Going, going, Guam.
Lawrence artist Wayne Wildcat is packing his bags for a trip to the Pacific island. But instead of being crammed with clothes, some of his suitcases will carry layers of prints and materials to build picture frames.
"And I'm taking a large quantity of paint, enough for 150 kids," he said.
Wildcat is going to the isle to participate in a 1 1/2-month artist-in-residence program that is part of the America Creates for the Millennium program, supported by the National Endowment for the Arts and the Mid Atlantic Arts Foundation.
Wildcat was chosen for the millennium project about 1 1/2 years ago, and Guam officials contacted him about six months ago to begin arranging a residency.
"I can't say why they picked me," Wildcat said. "I'm thrilled to be going. It certainly is an honor. I've never been out of the country, except for a (short trip) to Mexico."
Wildcat and his wife, Tollie, will leave Wednesday to catch a flight from Kansas City International Airport to Houston. From there, they fly to Hawaii and then to Tiyan, Guam. The trip will take about 18 hours.
"It's all-expenses paid," Wildcat said, adding that he also will receive a $5,000 a month salary and be provided living quarters.
Once settled in on Guam, Wildcat will hang two art shows one at the Hilton hotel, the another at the Guam Arts Center. He will teach from three to five times a week at seven different schools, teach a one-day workshop at a Chamoru village, and talk with professors and students at the University of Guam in the central district of Mangilao.
"I show my paintings and give a slide show about the process (of creating the paintings)," he said. "I like to give a history lesson of each of my paintings, and I talk about my idea of history and art combining."
Wildcat often incorporates history and real-life people into his oil and acrylic paintings. He recently finished "Solidarity" for a library in Pittsburg. The large painting depicts the "Amazon Army," a large group of women who banded together in 1921 to protest the working conditions in the mines in the Pittsburg area. He is working on "Quest for Freedom," a 9 -foot-by-30-foot painting portraying the civil rights movement that will be displayed next year in the Lyndon B. Johnson library in Austin, Tex.

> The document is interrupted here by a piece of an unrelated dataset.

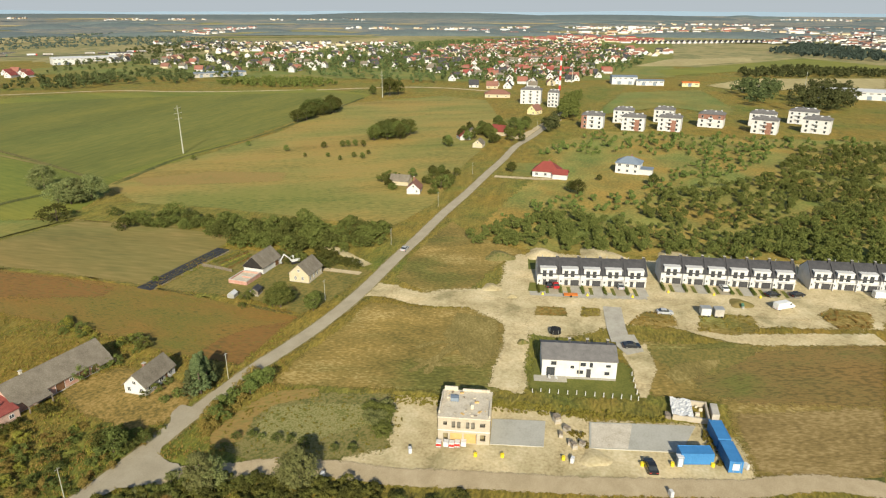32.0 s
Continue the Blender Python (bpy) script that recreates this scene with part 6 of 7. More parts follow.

Many of his paintings address the history of American Indians, ranging from the displacement of Indian children in boarding schools to the Battle of Little Bighorn and Gen. George Armstrong Custer.
For the past several weeks, the Wildcats have been downloading information about Guam from the Internet. They discovered that Guam, which is under U.S. jurisdiction, has frequent earthquakes and typhoons, but few snakes. The water surrounding the island is home to coral reefs and spinner dolphins.
The tropical, volcanic island is a melting pot of Micronesian, American, Asian and the indigenous Chamoru cultures.
"I know there are ancient cave paintings there," Wildcat said. "It is believed the island has been populated for 6,000 years or longer. The island is trying to keep its history alive, which is very easy to lose."